GS: Tem uma cidade que seja a do seu coração?
CC: São Paulo sempre será uma das cidades do meu coração, onde criei minhas primeiras memórias. O Rio de Janeiro também porque foi o primeiro lugar onde morei sozinha. Em Valencia, na Espanha, fiz gradução e mestrado e sinto que foi minha segunda casa, mas agora Berlim ganhou esse espaço. Gosto do jeito que o pessoal pensa, das pessoas que encontro, da comunidade que criamos. O cenário cultural é indescritivelmente maravilhoso, conheci meu marido lá e minha filha Sofia nasceu no meu apartamento em Berlim. Acho que é o lugar ideal para viver com minha família. Não vou mentir: o inverno é longo e escuro, mas até isso nos faz valorizar o verão e, sempre que podemos, escapamos para São Paulo (risos). Sou pisciana demais para ter apenas uma cidade no meu coração.

GS: Sua relação com o espaço onde está criando sua filha impacta na decisão de não voltar ao Brasil? E que cidade e legado sonha em deixar para ela?
CC: Sim. Berlim, principalmente na parte onde moro, é habitada por expatriados de vários lugares do mundo. Gosto muito disso: de andar na rua e escutar várias línguas diferentes, ver minha filha brincando nos parquinhos com crianças de culturas diversas. Acho bonito isso de deixar cada um ser quem é. Minha filha vai à escola, aos parques, piscinas e jardins públicos, andamos apenas de transporte público, onde ela tem sempre a oportunidade de vivenciar a diversidade. Estas vivências são essenciais para a formação do ser humano. Entender que o outro é o outro e que, juntos, formamos o “todos”. Em São Paulo fica mais complicado porque o medo da violência é grande e a cidade é muito grande e complicada de percorrer sem ser de carro. O trânsito também pode tornar a vida estressante e caótica. Cada vez que vou, percebo um número maior de pessoas pelas ruas sem o mínimo necessário para viver, mais diferença social, muros mais altos e mais violência.
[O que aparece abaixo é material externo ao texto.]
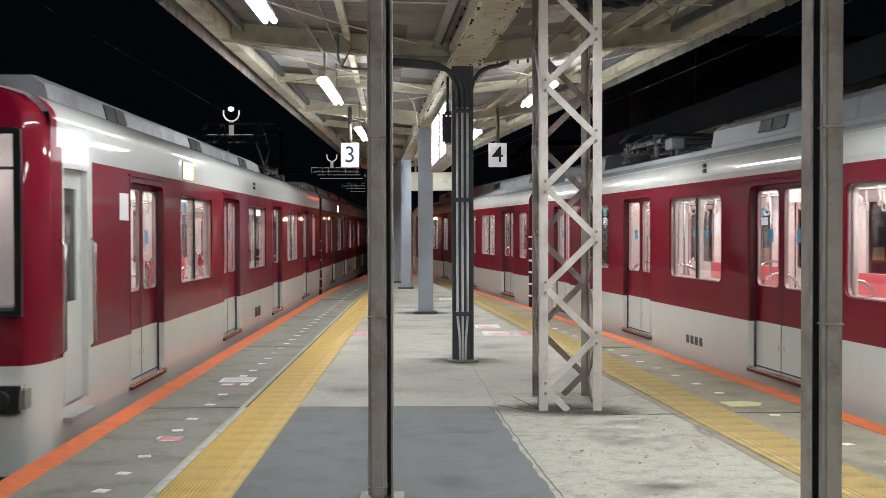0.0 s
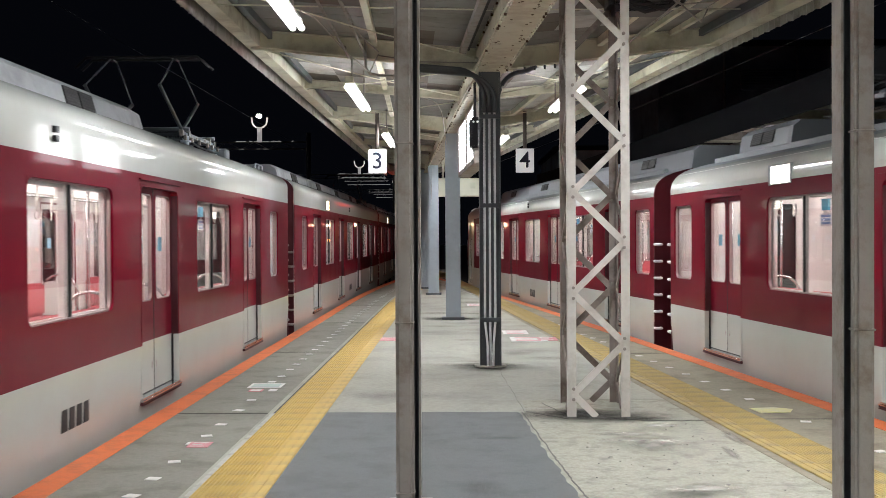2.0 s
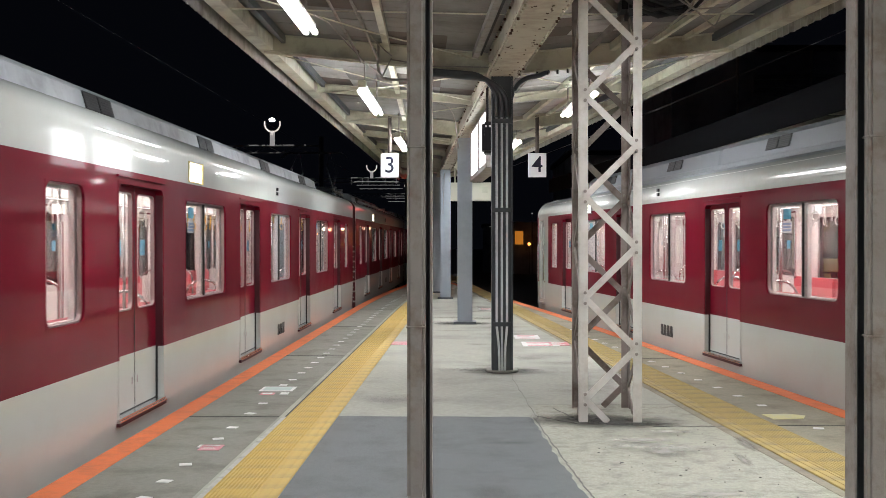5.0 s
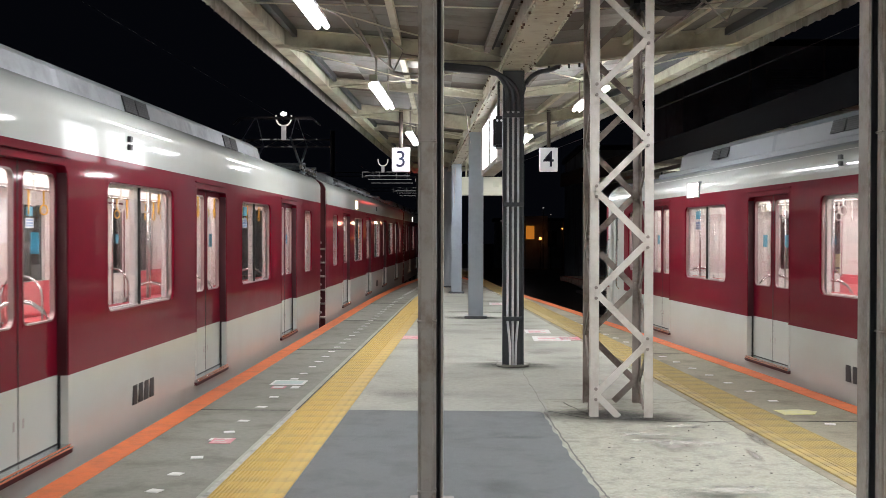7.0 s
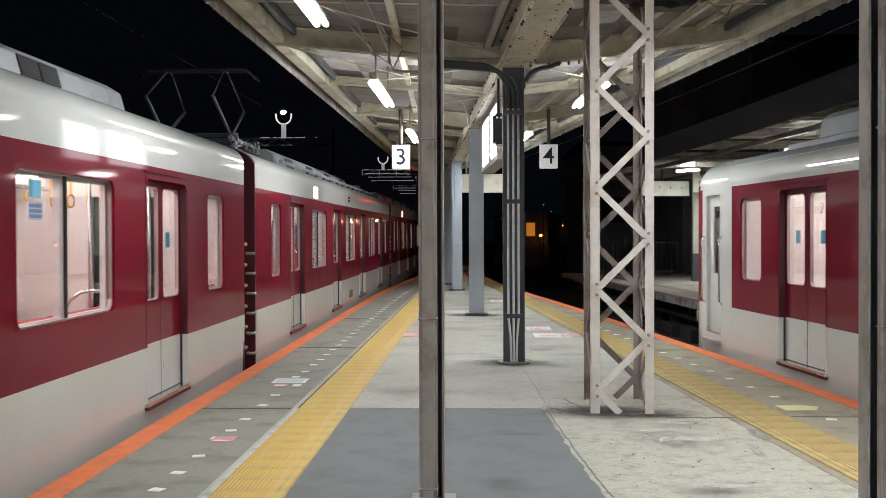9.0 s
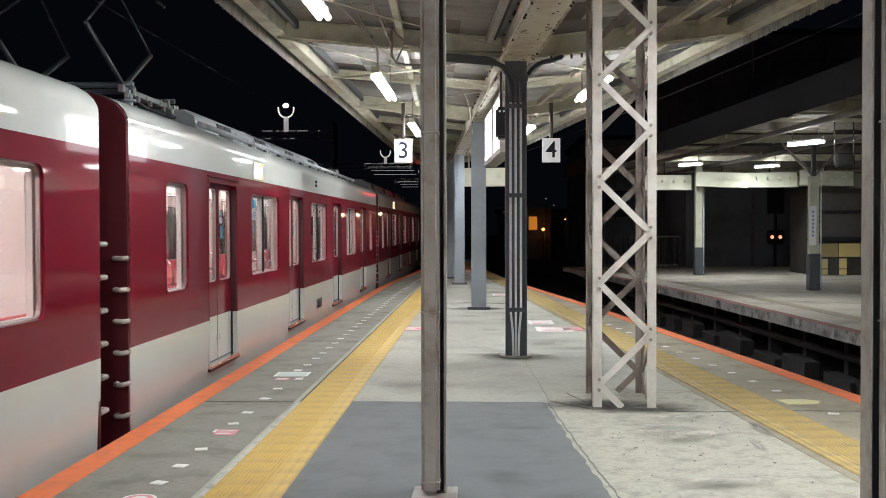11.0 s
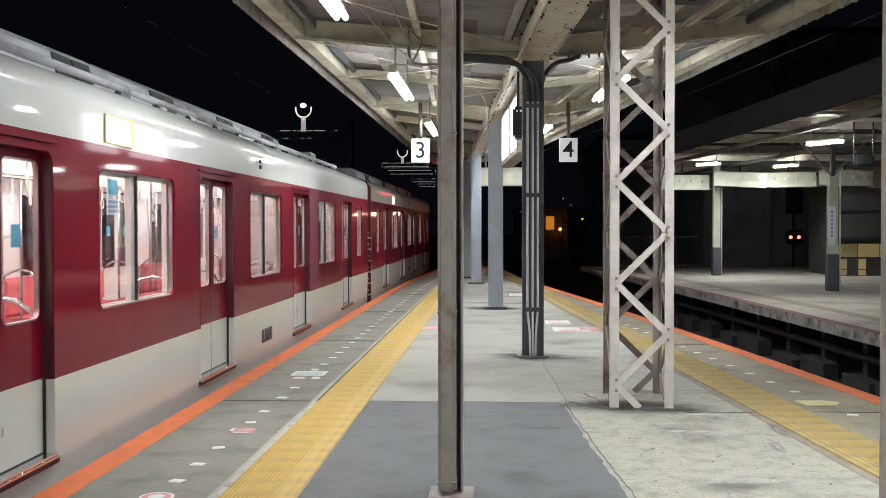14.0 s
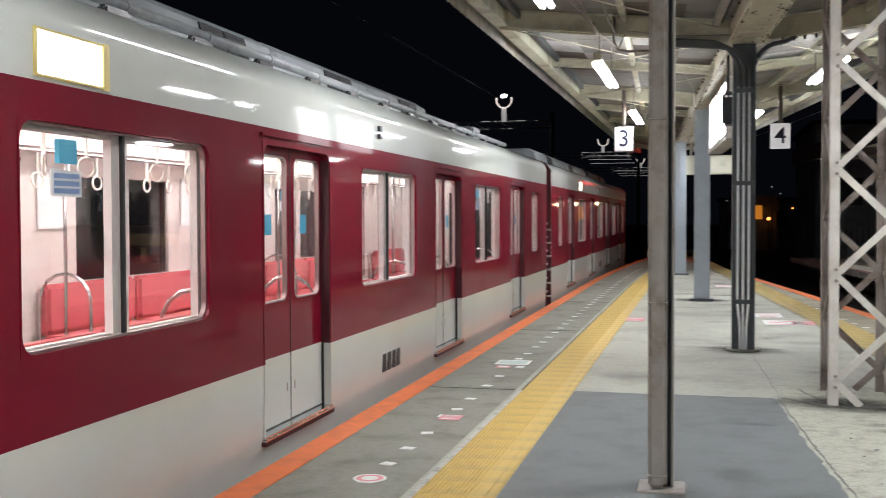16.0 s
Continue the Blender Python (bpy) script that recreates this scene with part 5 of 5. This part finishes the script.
    for s in (-1, 1) if low else ():
        bm = bmesh.new()
        xa, xb = sorted((s * 0.93, s * 1.0))
        box(bm, xa, xb, -8.3, tail - 0.7, 2.48, 2.60)
        bevel(bm, 0.012, 1)
        part("roof_duct", bm, M_ROOF, root)
    if panto is not None:
        panto_parts(root, panto, raised, -1 if low else 1)
    if pipe:
        for s in (-1, 1):
            bm = bmesh.new()
            tube(bm, [(s * 1.14, -6.9, 2.68), (s * 1.14, 7.2, 2.68)], 0.031, 10)
            part("roof_pipe", bm, M_COVER, root)
            for k in range(12):
                y = -4.3 + 0.98 * k
                bm = bmesh.new()
                box(bm, s * 1.15 - 0.03, s * 1.15 + 0.03, y - 0.13, y + 0.13, 2.56, 2.651)
                bevel(bm, 0.015, 2)
                part("pipe_bracket", bm, M_BLACK, root)
                bm = bmesh.new()
                tube(bm, [(s * 1.14, y + 0.11, 2.68), (s * 1.14, y + 0.14, 2.68)], 0.037, 10)
                part("pipe_collar", bm, M_COVER, root)
        bm = bmesh.new()
        box(bm, 0.35, 0.85, 6.2, 6.7, 2.62, 2.9)
        bevel(bm, 0.02, 2)
        part("junction_box", bm, M_COVER, root, "grey roof junction box")
    # gangway and end rungs
    ends = (1,) if cab else (-1, 1)
    for e in ends:
        ye = tail if e > 0 else nose
        if gangway:
            bm = bmesh.new()
            for k in range(4):
                y = e * (ye + 0.025 + 0.055 * k)
                box(bm, -0.5, 0.5, y - 0.02, y + 0.02, 0.05, 2.12)
            part("gangway", bm, M_RUBBER, root, "black folded gangway")
        for s in (-1, 1):
            for k in range(6):
                bm = bmesh.new()
                z = 0.12 + 0.25 * k + (0.06 if e > 0 else -0.06)
                d = 0.11 if e < 0 or cab else 0.18
                tube(bm, [(s * 1.305, e * ye, z), (s * 1.31, e * (ye + d - 0.02), z), (s * 1.325, e * (ye + d), z), (s * 1.365, e * (ye + d), z), (s * 1.385, e * (ye + d - 0.02), z), (s * 1.39, e * ye, z)], 0.02, 8)
                part("end_rung", bm, M_CONDUIT if profile is LOW_PROFILE else M_STEELGREY, root)
    if cab:
        before = set(root.children)
        build_cab(root, profile)
        for o in set(root.children) - before:
            o.location.y += shift
        for s in (() if cab_window else (-1, 1)):
            bm = bmesh.new()
            box(bm, s * HALF - 0.004, s * HALF + 0.004, -7.88, -7.6, 1.66, 1.91)
            part("white_notice", bm, M_PAPER, root, "plain white notice plate")
    tagged(root, label, "train car")
    return root


def _box(*a):
    bm = bmesh.new()
    box(bm, *a)
    return bm


def build_cab(root, profile):
    """Driver's end at local -y: curved red face with three windows, crew doors, lamps."""
    xs = (0.0, 0.36, 0.46, 1.29, 1.33, 1.365, 1.388, 1.40)
    yo = (-10.40, -10.39, -10.385, -10.32, -10.28, -10.21, -10.11, -10.0)
    zz = [-0.2, 0.0, 0.2, Z_BORDER, 0.97, 2.28, 2.35, 2.42, 2.5, 2.58, 2.66, 2.73]
    shrink = {2.35: 0.99, 2.42: 0.97, 2.5: 0.93, 2.58: 0.86, 2.66: 0.68, 2.73: 0.3}
    back = {2.35: 0.02, 2.42: 0.04, 2.5: 0.08, 2.58: 0.14, 2.66: 0.26, 2.73: 0.42}
    holes = {(0, 4), (2, 4), (-3, 4), (-1, 4)}
    full = [-x for x in xs[:0:-1]] + list(xs)
    fy = list(yo[:0:-1]) + list(yo)
    bm = bmesh.new()
    low = profile is LOW_PROFILE
    drop = {2.28: 2.2, 2.35: 2.26, 2.42: 2.33, 2.5: 2.42, 2.58: 2.49, 2.66: 2.56, 2.73: 2.63} if low else {}
    grid = [[bm.verts.new((x * shrink.get(z, 1), min(y + back.get(z, 0), -9.99), drop.get(z, z))) for x, y in zip(full, fy)] for z in zz]
    n = len(full)
    for j in range(len(zz) - 1):
        for i in range(n - 1):
            c = (full[i] + full[i + 1]) / 2
            win = j == 4 and (0.46 < abs(c) < 1.25 or abs(c) < 0.3)
            if win:
                continue
            f = bm.faces.new((grid[j][i], grid[j][i + 1], grid[j + 1][i + 1], grid[j + 1][i]))
            f.material_index = 1 if zz[j + 1] <= Z_BORDER + 0.001 or (low and zz[j] > 2.2) else 0
            f.smooth = True
    face = part("cab_face", bm, [M_RED, M_WHITE], root, "curved maroon driver's end")
    for x0, x1 in ((-1.28, -0.48), (0.48, 1.28), (-0.34, 0.34)):
        bm = bmesh.new()
        y = -10.34 if abs(x0 + x1) > 0.5 else -10.38
        box(bm, x0, x1, y, y + 0.008, 0.98, 2.27)
        o = part("windscreen", bm, M_GLASS, root, "driver's window with the lit cab behind")
        o.visible_shadow = False
        bm = bmesh.new()
        for a, b, c, d in ((x0 - 0.03, x0 + 0.02, 0.95, 2.29), (x1 - 0.02, x1 + 0.03, 0.95, 2.29), (x0, x1, 0.95, 0.99), (x0, x1, 2.255, 2.30), (x0, x1, 2.0, 2.02)):
            box(bm, a, b, y - 0.02, y + 0.015, c, d)
        part("windscreen_rubber", bm, M_RUBBER, root)
    bm = bmesh.new()
    box(bm, -1.3, 1.3, -8.96, -8.92, 0.1, 2.4)
    box(bm, -1.3, 1.3, -10.2, -8.95, 0.05, 0.11)
    part("cab_bulkhead", bm, M_PANEL, root)
    # unseen light slab added so the cab looks bright through the windscreen
    bm = bmesh.new()
    box(bm, -0.7, 0.7, -9.5, -9.3, 2.3, 2.33)
    part("added_cab_light", bm, M_TUBEIN, root, "glowing slab added to light the cab")
    bm = bmesh.new()
    box(bm, -1.2, 1.2, -10.2, -9.75, 0.11, 1.0)
    bevel(bm, 0.04, 2)
    part("driver_desk", bm, M_ROOF, root)
    for s in (-1, 1):
        bm = bmesh.new()
        box(bm, min(s * 1.0, s * 1.34), max(s * 1.0, s * 1.34), -10.42, -10.2, 0.26, 0.46)
        bevel(bm, 0.03, 2)
        lamp = part("tail_lamp_box", bm, M_CHROME, root)
        bm = bmesh.new()
        tube(bm, [(s * 1.17, -10.435, 0.36), (s * 1.17, -10.415, 0.36)], 0.07, 14)
        part("lamp_lens", bm, M_DARK, lamp)
        for ya, yb, za, zb in ((-9.74, -9.722, 0.2, 2.07), (-9.158, -9.14, 0.2, 2.07), (-9.722, -9.158, 2.052, 2.07)):
            bm = bmesh.new()
            box(bm, *sorted((s * 1.30, s * (HALF + 0.003))), ya, yb, za, zb)
            part("crew_door_frame", bm, M_WHITE, root)
        # crew door
        bm = bmesh.new()
        x = s * (HALF - 0.05)
        a, b = sorted((x, x - s * 0.03))
        for q in ((-9.72, -9.58, 0.2, 2.05), (-9.28, -9.16, 0.2, 2.05), (-9.58, -9.28, 0.2, 1.0), (-9.58, -9.28, 1.9, 2.05)):
            box(bm, a, b, *q)
        cd = part("crew_door", bm, M_WHITE, root, "narrow ivory crew door")
        bm = bmesh.new()
        box(bm, x - s * 0.02 - 0.003, x - s * 0.02 + 0.003, -9.58, -9.28, 1.0, 1.9)
        pn = part("crew_pane", bm, M_DGLASS, cd)
        pn.visible_shadow = False
        for y in (-9.82, -9.08):
            bm = bmesh.new()
            tube(bm, [(s * 1.40, y, 0.6), (s * 1.44, y, 0.65), (s * 1.44, y, 1.45), (s * 1.40, y, 1.5)], 0.014, 8)
            part("grab_handle", bm, M_CHROME, root)
        bm = bmesh.new()
        xa, xb = sorted((s * 1.36, s * 1.46))
        box(bm, xa, xb, -9.74, -9.14, 0.08, 0.12)
        part("crew_step", bm, M_STEP, root)


# ---- the two trains ----
PITCH = 20.72


def left_track(y):
    return -4.21


def right_track(y):
    return edge_right(y) + 1.57


LEFT_GAP = ((0.0, 28.0), (0.5, 25.52), (1.0, 23.05), (1.5, 20.57), (2.0, 18.17), (2.5, 15.9), (3.0, 13.76), (3.5, 11.75), (6.0, 2.03), (6.5, 0.26), (7.0, -1.52), (7.5, -3.13),
            (8.0, -4.64), (8.5, -6.25), (9.0, -7.7), (11.5, -13.68), (12.0, -14.58), (12.5, -15.48), (13.0, -16.46), (13.5, -17.36), (14.0, -18.2), (14.5, -19.07), (15.0, -19.95), (15.5, -20.82), (16.0, -21.7))
RIGHT_GAP = ((0.0, 22.54), (1.0, 19.06), (1.5, 17.36), (2.5, 14.2), (3.0, 12.6), (3.5, 11.05), (6.0, 3.75), (7.0, 0.9), (8.5, -3.25), (9.0, -4.6), (12.0, -12.21), (14.0, -16.89), (16.0, -21.25))


def left_gap(t):
    """Where the first coupling of the arriving train is at t seconds."""
    return float(np.polyval(np.polyfit(*zip(*LEFT_GAP), 7), t))


def right_gap(t):
    """Where the coupling of the leaving train is at t seconds."""
    return float(np.polyval(np.polyfit(*zip(*RIGHT_GAP), 4), t))


def on_track(path, y, flip=0):
    a, b = Vector((path(y - 6.9), y - 6.9, 0)), Vector((path(y + 6.9), y + 6.9, 0))
    d = b - a
    m = (a + b) / 2
    return pose(m.x, m.y, 0, 0, 0, flip + math.degrees(math.atan2(-d.x, d.y)))


TIMES = [0.5 * k for k in range(33)]

build_ground()
floor = build_platform()
build_canopy()
build_lamps()
build_columns()
build_lattice()
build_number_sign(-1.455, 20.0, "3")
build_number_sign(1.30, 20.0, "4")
build_opposite()
build_far()
build_track(left_track, "left_track", -60, 120)
build_track(right_track, "right_track", -18, 80)
left_cars = [
    build_car("maroon and ivory leading train car with a driver's cab", cab=True, shift=0.35, panto=7.4, raised=True, ac=(-6.2, -2.3, 1.6), tail=10.03),
    build_car("maroon and ivory train car with yellow hand straps", ac=(-6.5, -2.55, 1.4, 5.35), ac_len=3.95, strap_mat=M_STRAPY, tail=10.03, nose=10.03),
    build_car("maroon and ivory train car with a raised pantograph", panto=-6.7, raised=True, pipe=True, ac=((-4.94, 2.04), (-2.68, 2.46), (-0.22, 2.44), (2.2, 2.38)), tail=10.03, nose=10.03),
    build_car("maroon and ivory rear train car at the platform", ac=(-6.5, -2.55, 1.4, 5.35), ac_len=3.95, tail=10.03, nose=10.03),
]
right_cars = [
    build_car("maroon and ivory train car leaving the platform", panto=4.7, ac=((7.35, 1.7), -0.7, -4.6), tail=9.0, display=5.1, profile=LOW_PROFILE),
    build_car("maroon and ivory rear train car with a driver's cab", cab=True, cab_window=True, ac=(-6.0, -1.8, 2.4, 6.6), ac_len=4.2, tail=9.0, profile=LOW_PROFILE, shift=-0.45),
]
build_signal()
build_gantry(70.0, -14.35, -10.6, 7.85, -12.81, 9.5, True)
build_gantry(110.0, -11.97, -7.29, 8.1, -9.86, 9.5, False)
build_gantry(150.0, -12.0, -7.0, 8.3, -8.3, 9.6, False)
build_wires()
build_hangings()
build_tactile(floor)
build_marks(floor)
build_floor_details(floor)


def motions():
    for k, car in enumerate(left_cars):
        walk(car, [(t, on_track(left_track, left_gap(t) + PITCH * (k - 0.5))) for t in TIMES])
    for k, car in enumerate(right_cars):
        flip, off = ((0, -9.36), (180, 9.36))[k]
        walk(car, [(t, on_track(right_track, right_gap(t) + off, flip)) for t in TIMES])


motions()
GS: Você gosta de explorar a cidade e caminhar por ela? CC: Em Berlim, não temos carro, então tudo é a pé ou de transporte público e adoramos este modo de viver. Amo as casas de ópera, as salas de concerto e o parque Tiergarten. Passear num parque daquele tamanho dentro de uma cidade é maravilhoso. Quando estou em São Paulo, fico hospedada na casa do meu pai na Cidade Jardim, onde escuto o canto dos passarinhos, que lembra a minha infância, e é lindo demais. Amo o Theatro Municipal, a Praça das Artes, o Teatro São Pedro e a Sala São Paulo. Tenho um carinho especial pelo bairro da Mooca, onde estudei teatro e dança. Escolher uma parte de São Paulo é desafiador demais. São tantas “vibes” diferentes!